The concept of liveaboard diving is believed to have originated right here in the Caribbean, and many world-class liveaboard vessels continue to operate in the region. These vessels are often the best bet for dedicated divers, coming equipped with convenient scuba facilities and operating efficient routes to maximise your time in the Caribbean Sea. Charter yachts are also common in this renowned sailing destination, and are frequently “bareboat” experiences where you’ll have the entire vessel to yourself.


At a glance…

  • Seasons are similar between destinations but diving conditions vary
  • Dry season in the Caribbean runs from December through April
  • Wet season in the Caribbean runs from June through October
  • May and November can be seen as transitional months

The Caribbean covers a large geographical area, spanning thousands of kilometres and with hundreds of individual islands and numerous nations. As a result, the weather and diving conditions do vary between destinations. That said, the seasonal patterns remain relatively similar and only differ by a month or so at most. Broadly speaking, the dry season in the Caribbean runs from December through April, while the wet season runs from June through October. The months of May and November can be seen as transitional months, with each season starting or ending a little later, depending on prevalent meteorological factors. Tropical storms are common in the region, with the hurricane season largely coinciding with the wet season.

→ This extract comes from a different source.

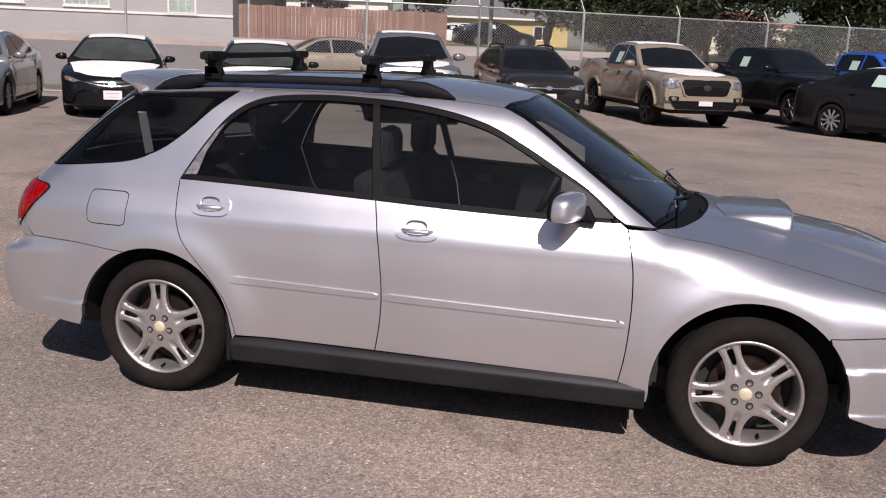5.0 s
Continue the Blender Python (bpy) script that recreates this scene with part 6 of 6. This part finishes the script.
# houses across the street and beyond the walls
grey = gable_house("grey_house", pose(-37.0, 26.2, 1.2, 0, 0, 9.0), 22.0, 9.0, 2.75, 1.7, GREY_SIDING, BROWN_ROOF, "long grey house with white windows and garage", hip=True, eave=0.45,
                   windows=((12.3, 1.25, 2.6, 1.05, 2), (16.2, 1.20, 1.7, 1.0, 1), (20.0, 1.05, 1.0, 1.2, 0), (9.0, 1.4, 1.3, 0.8, 1)))
part("garage_door", boxed(1.2, 5.8, -0.06, 0.0, -0.1, 2.25), WHITE_TRIM, grey, "white garage door")
for k in range(3):
    part("garage_rib", boxed(1.2, 5.8, -0.075, -0.06, 0.45 + 0.58 * k, 0.48 + 0.58 * k), CONCRETE, grey)
part("belt_trim", boxed(7.4, 22.02, -0.05, 0.0, 0.92, 1.01), WHITE_TRIM, grey, "white trim board along the wall")
for win in [o for o in grey.children if o.name.startswith("window_frame")]:
    for pane in [o for o in win.children if o.name.startswith("pane")]:
        pane.data.materials[0] = BLIND
        x0, x1 = (min(v.co.x for v in pane.data.vertices), max(v.co.x for v in pane.data.vertices))
        top = max(v.co.z for v in pane.data.vertices)
        for q in (1, 2):
            part("window_bar", boxed(x0 + (x1 - x0) * q / 3 - 0.008, x0 + (x1 - x0) * q / 3 + 0.008, -0.022, -0.012, 0.0, top), WHITE_TRIM, win)
        part("window_bar", boxed(x0, x1, -0.023, -0.012, top * 0.5 - 0.008, top * 0.5 + 0.008), WHITE_TRIM, win)
part("driveway", boxed(0.4, 6.4, -15.0, -0.1, -0.10, 0.02), CONCRETE, grey, "pale concrete driveway")
wood = thing("wood_fence", pose(-15.0, 29.6, 1.2, 0, 0, 18), "reddish brown wooden board fence", "fence")
board_mesh = mesh_of("board", boxed(0.0, 0.135, -0.012, 0.012, 0.0, 1.75), FENCE_WOOD)
for k in range(56):
    o = new("board", board_mesh)
    o.parent = wood
    o.matrix_basis = pose(k * 0.145, 0, -0.3 + 0.02 * math.sin(k * 7.3))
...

Air temperatures are typically in the mid to high 20Cs during the cooler dry season, climbing into the low to mid 30Cs during the wet season. Water temperatures are marginally lower than on land but follow a similar seasonal pattern, averaging around 27°C throughout the year. For the most part, Caribbean destinations can be dived year-round, with only serious storms having a significant and prolonged impact on scuba diving operations.